WHAT IS REQUIRED: Give back the full listing, character for character, with no pictures.

DATA SHOWN:

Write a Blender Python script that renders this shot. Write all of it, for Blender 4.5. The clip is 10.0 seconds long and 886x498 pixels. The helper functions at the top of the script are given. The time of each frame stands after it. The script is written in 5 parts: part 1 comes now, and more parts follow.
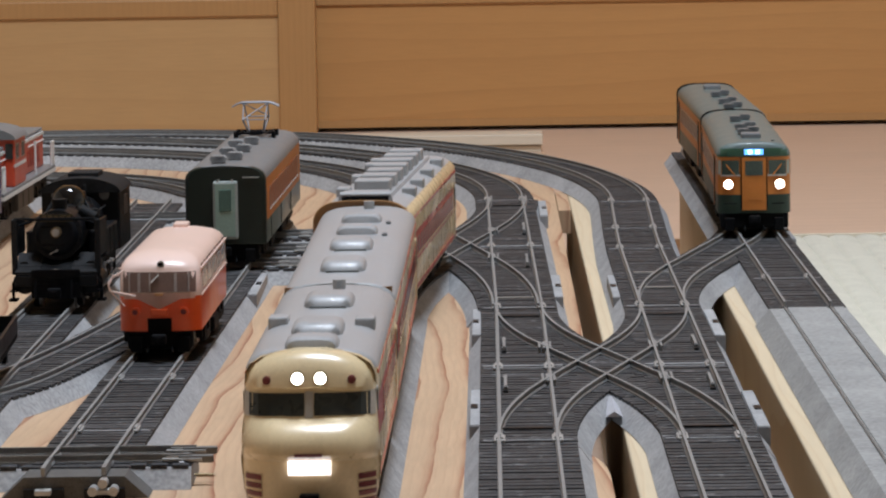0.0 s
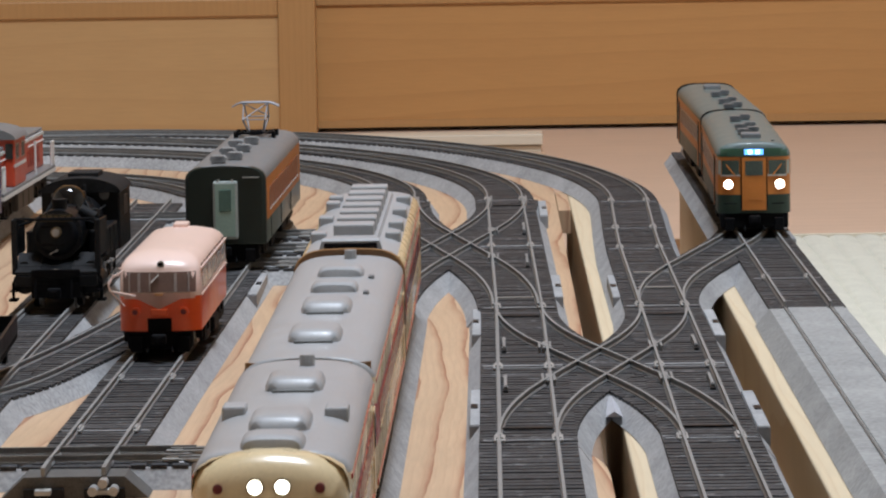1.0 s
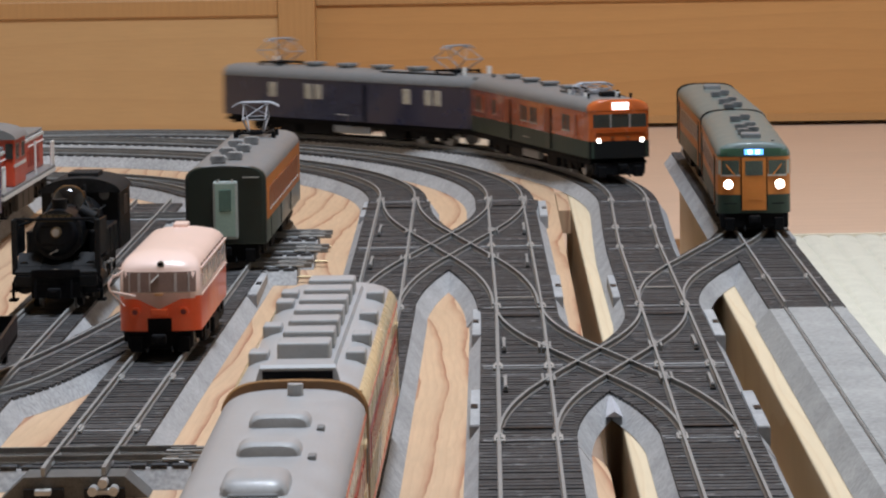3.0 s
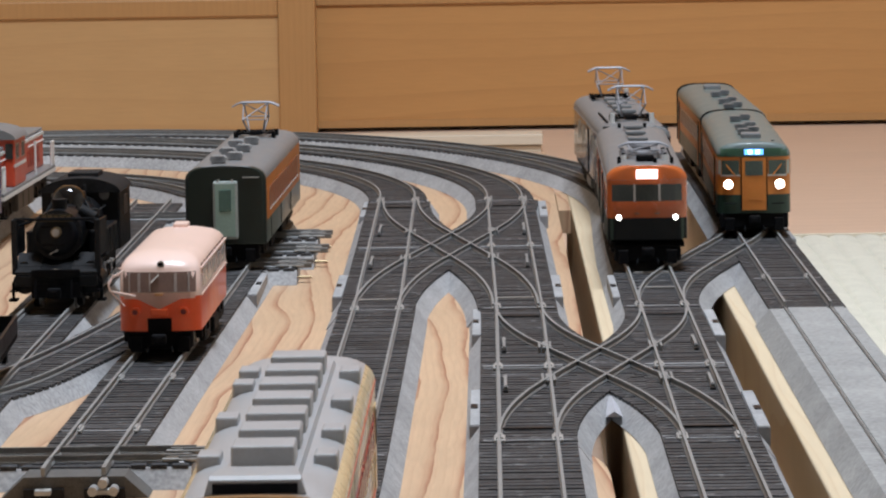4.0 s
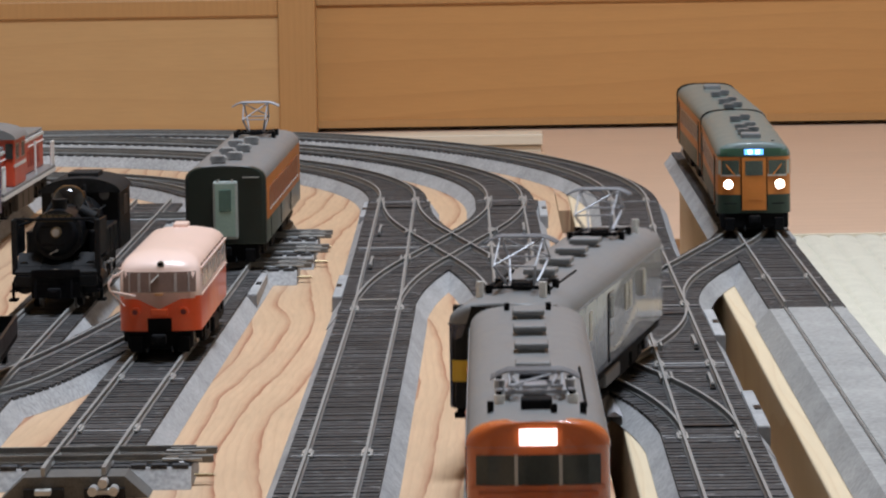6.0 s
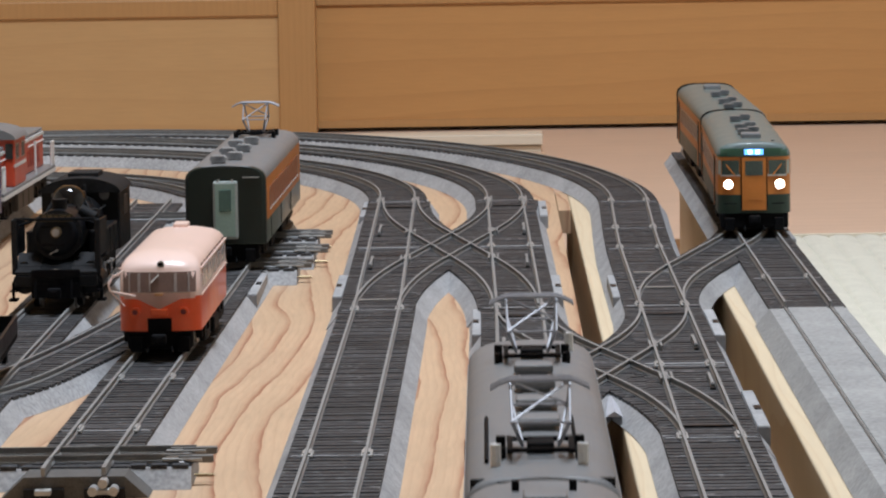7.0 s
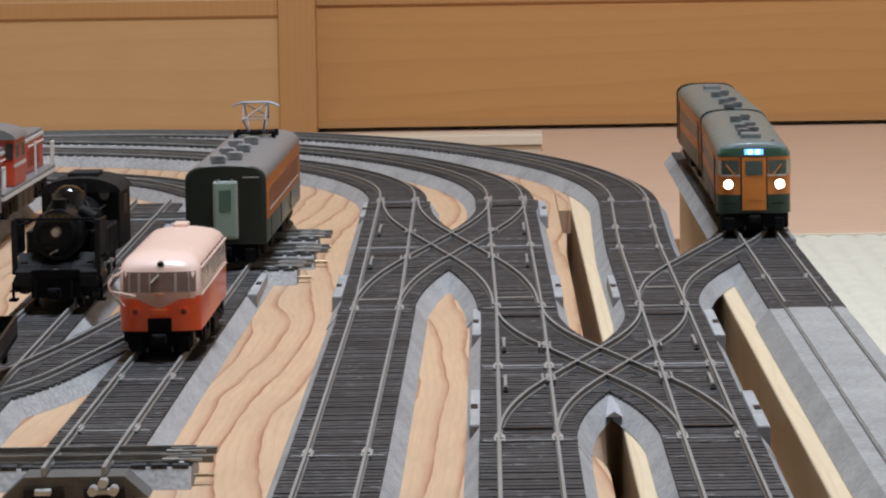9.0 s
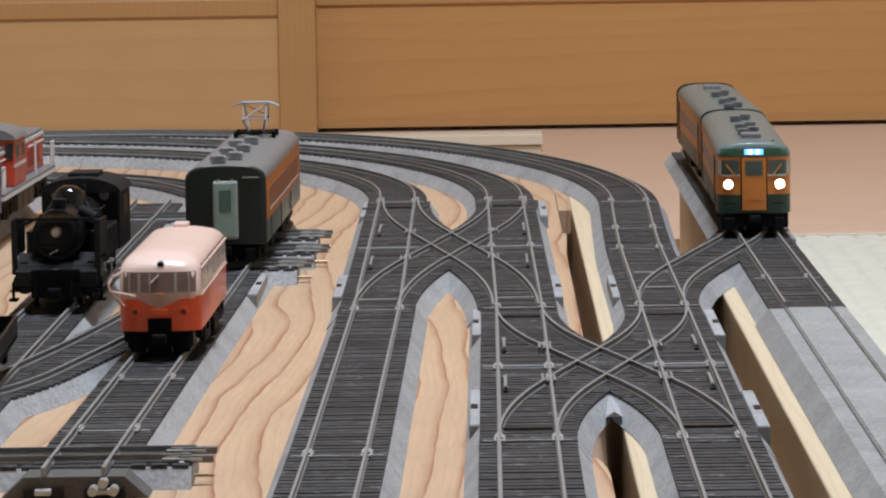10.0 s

RESULT OF THE TASK:
Write a Blender Python script that renders this shot. Write all of it, for Blender 4.5. The clip is 10.0 seconds long and 886x498 pixels. The helper functions at the top of the script are given. The time of each frame stands after it. The script is written in 5 parts: part 1 comes now, and more parts follow.
0.0 s
1.0 s
3.0 s
4.0 s
6.0 s
7.0 s
9.0 s
10.0 s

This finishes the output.